International Data front:
U.S. economic growth slowed slightly more than initially thought in the fourth quarter after the strongest pace of consumer spending in three years depleted inventories and drew in imports as businesses struggled to produce enough goods and services. Gross domestic product expanded at a 2.5 percent annual rate in the final three months of 2017, instead of the previously reported 2.6 percent pace, the Commerce Department said in its second GDP estimate on Wednesday. Domestic demand grew at an unrevised 4.6 percent rate in the fourth quarter, the fastest pace in more than three years. “An economy that is at or beyond full employment ... cannot match this pace of demand growth and, therefore, must either sell from inventory and/or purchase from abroad," said John Ryding, chief economist at RDQ Economics in New York.

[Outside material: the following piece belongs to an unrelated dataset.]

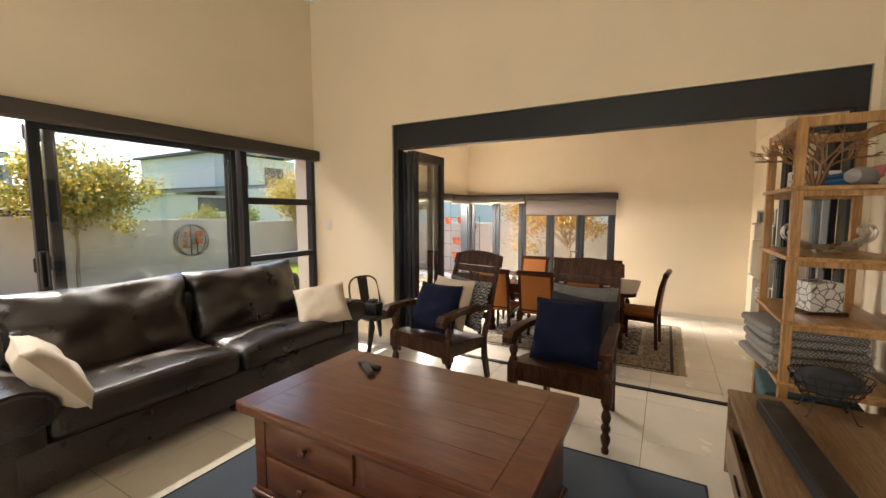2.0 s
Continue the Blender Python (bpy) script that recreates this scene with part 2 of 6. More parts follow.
CREAM = material("cream_linen", (0.58, 0.49, 0.38), 0.92, 0, 0.08, 7, 300, 0.3, sheen=0.3)
NAVY = material("navy_cotton", (0.006, 0.010, 0.030), 0.95, 0, 0.15, 7, 320, 0.3, spec=0.2)
BLUE = material("denim_blue_upholstery", (0.070, 0.120, 0.190), 0.9, 0, 0.10, 5, 300, 0.3, sheen=0.1, spec=0.3)
CTWOOD = wood("red_brown_hardwood", (0.105, 0.030, 0.011), (0.165, 0.055, 0.021), 0.24, 0.2, (0.6, 6, 6), 3.0, 0.015)
DARKWOOD = wood("dark_stained_teak", (0.030, 0.011, 0.005), (0.085, 0.035, 0.017), 0.5, 0.05, (5, 5, 0.7), 4.0)
DINWOOD = wood("mahogany_polish", (0.034, 0.0110, 0.0070), (0.064, 0.0205, 0.0105), 0.17, 0.0, (0.6, 6, 6), 3.0, 0.015)
OAK = wood("golden_pine", (0.30, 0.145, 0.045), (0.48, 0.265, 0.10), 0.45, 0.1, (6, 6, 0.5), 3.0)
OAKFLAT = wood("golden_pine_shelf", (0.30, 0.145, 0.045), (0.48, 0.265, 0.10), 0.4, 0.15, (6, 0.6, 6), 3.0)
CABWOOD = wood("tan_oak_veneer", (0.19, 0.105, 0.052), (0.30, 0.185, 0.10), 0.42, 0.1, (6, 0.6, 6), 3.0)


def striped(name, a, b, rough=0.85, scale=70.0):
    """Upholstery with fine upright ribs."""
    m = material(name, a, rough, 0, 0.1, 6, 240, 0.15, spec=0.25)
    nd, ln, bs = nodes_of(m)
    tc, wv = nd.new("ShaderNodeTexCoord"), nd.new("ShaderNodeTexWave")
    wv.bands_direction, wv.wave_profile = "X", "SIN"
    wv.inputs["Scale"].default_value, wv.inputs["Distortion"].default_value = scale / 6.283 * 1.0, 0.3
    ln.new(tc.outputs["Object"], wv.inputs["Vector"])
    rp = nd.new("ShaderNodeValToRGB")
    rp.color_ramp.elements[0].position, rp.color_ramp.elements[1].position = 0.25, 0.8
    rp.color_ramp.elements[0].color, rp.color_ramp.elements[1].color = (*a, 1), (*b, 1)
    ln.new(wv.outputs["Fac"], rp.inputs[0])
    ln.new(rp.outputs[0], bs.inputs["Base Color"])
    return m


for polished, gloss, level in ((DINWOOD, 0.24, 0.09), (CTWOOD, 0.3, 0.45)):
    nd, ln, b = nodes_of(polished)
    ln.remove(b.inputs["Roughness"].links[0])
    b.inputs["Roughness"].default_value, b.inputs["Specular IOR Level"].default_value = gloss, level
nodes_of(DARKWOOD)[2].inputs["Specular IOR Level"].default_value = 0.25
CHAIRFAB = striped("rust_ribbed_upholstery", (0.225, 0.074, 0.016), (0.34, 0.125, 0.030), scale=220.0)

# ---- rooms: the dining floor lies at 0, the living floor two steps up at 0.31 ----
LF = 0.31          # living floor
XL, XR = -3.85, 0.94
YO, YD = 5.00, 5.15   # the wall between the rooms
YB = -1.6          # back of the living room
YF = 9.24          # far wall of the dining room
CEIL = 4.29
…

The moderation in GDP was also underscored by other reports on Wednesday showing factory activity in the Midwest slowing to a six-month low in February and contracts to purchase previously owned homes tumbling 4.7 percent in January to the lowest level since October 2014. Retail sales, home sales, durable goods orders and industrial production have also declined in January. Economists believe the economy will hit the Trump administration's 3 percent annual growth target this year, possibly putting pressure on the Federal Reserve to raise interest rates more aggressively than currently anticipated. The Fed has forecast three rate hikes for 2018. Financial markets expect the first increase to come in March.